Meet the Innovators: Steve Kaye, UKWIR

After more than 30 years in the utilities sector, UK Water Industry Research (UKWIR) CEO Steve Kaye reflects on the optimum conditions for innovation and the importance of shifting mindsets from new to renew.

What has been your career highlight thus far?

If I had to choose one, apart from becoming UKWIR CEO it’d have to be setting up Anglian Water’s innovation shop window and water innovation network. They’ve got such a positive legacy across the sector, and I’m really proud of the work we did and the lasting impact we’ve had.

The shop window especially showed how important it is for an organisation to really embrace innovation as a culture, at every level.

What is the most significant way that today’s utilities sector differs from the one you first joined?

The most significant – and I think positive – change is that it’s much less dominated by engineers. And I’m saying that as a chartered mechanical engineer!

When I joined Anglian in 1990, the focus was on bringing engineers in to deliver big capital projects being driven by then-new environmental and regulatory standards.

Now, our drivers are much more diverse. Investment and priorities are much more reflective of customers’ preferences, environmental needs, and really ambitious societal goals like net zero.

As a result, the sector feels a lot more open, a lot more collaborative and is taking a much more holistic view which is better for everyone involved.

What do you think is the key to creating the conditions for innovation within the utilities sector?

I think there are three key aspects to the right conditions for innovation:

We need to have aspirational challenges – things like net zero, zero waste and the circular economy and delivering wider, societal benefits all drive increased innovation

Senior leaders have to be united or innovation is doomed to fail. The most successful innovation programmes have full, senior-level support

And we must be open and collaborative and create win-win situations across companies and the supply chain. If you want to go quicker, go on your own, but if you want to go further – and the sector does – we have to go collaboratively.

Which other industry do you feel that utilities can learn most from when creating the conditions for innovation?

I think the sector we can learn the most from is Formula One.

Not just for how they embrace innovation and constantly push to be the best, but how they learn from failure.

At our first conference a couple of years ago, Mike Elliott from Mercedes Formula One team shared a quote from their Chairman Niki Lauda: “From success you learn absolutely nothing.
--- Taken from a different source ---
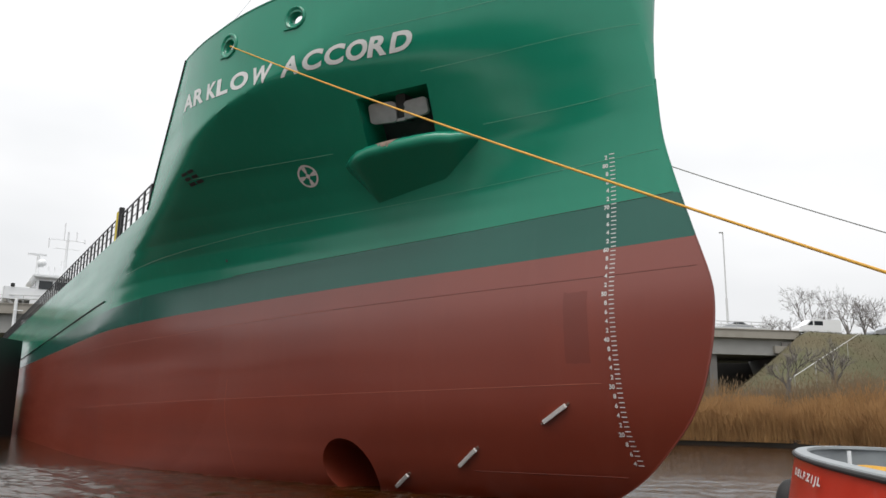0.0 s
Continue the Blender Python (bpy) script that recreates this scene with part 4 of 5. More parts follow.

From failure and setbacks, conclusions can be drawn”.

I don’t think nothing can be learned from successes, and it’s really important we share wins when they happen, but I agree that we can learn a lot more from failure, so we need to change our mindset so we’re not afraid to fail.

Is there a standout innovation or collaboration project that you’ve worked on during your time in utilities – what made it special?

Aside from Anglian Water’s innovation shop window and setting up water sector innovation centre of excellence, Spring, I led a team that developed, introduced and rolled out an advanced sludge treatment process which vastly improved the amount of energy we could generate from treatment.

What made this special is the process was developed within the company. Usually, utility companies will introduce innovation developed elsewhere. The idea was born within my team and we developed it from paper, to trials to building it at full scale.

What excites you most about the next 10 years in the utilities sector – any trends, tech or specific innovations?

It might not seem exciting, but I think the shift away from new assets to taking much better care of what we’ve already got will drive a lot of innovation – shifting our mindset from new to renew could be a really big contribution to net zero.

This will be enabled by the huge digital transformation across the sector, which I think we’re just on the cusp of.

What is the change you’d most like to see within the utilities industry?

I’d like to a bigger coming together of regulators across industries, particularly much closer alignment between energy and water. Energy claims to be further ahead in terms of innovation, and as we switch to new energy sources we’ll see much bigger demand for water which will need much closer regulatory alignment to manage.

I’d also like to see us really embrace the shift to long-term thinking, bearing this quote from Sir David Attenborough in mind: “Is this how our story is due to end? A tale of the smartest species doomed by that all too human characteristic of failing to see the bigger picture in pursuit of short-term goals?”

How do you feel utilities companies can collaborate more – or more effectively?

We, collectively, must change our mindset and show there are real benefits in open collaboration on research and innovation – not least the significant financial savings – and companies can still compete by how effectively they implement those solutions. I think Spring will really demonstrate this is possible in the sector and accelerate this change.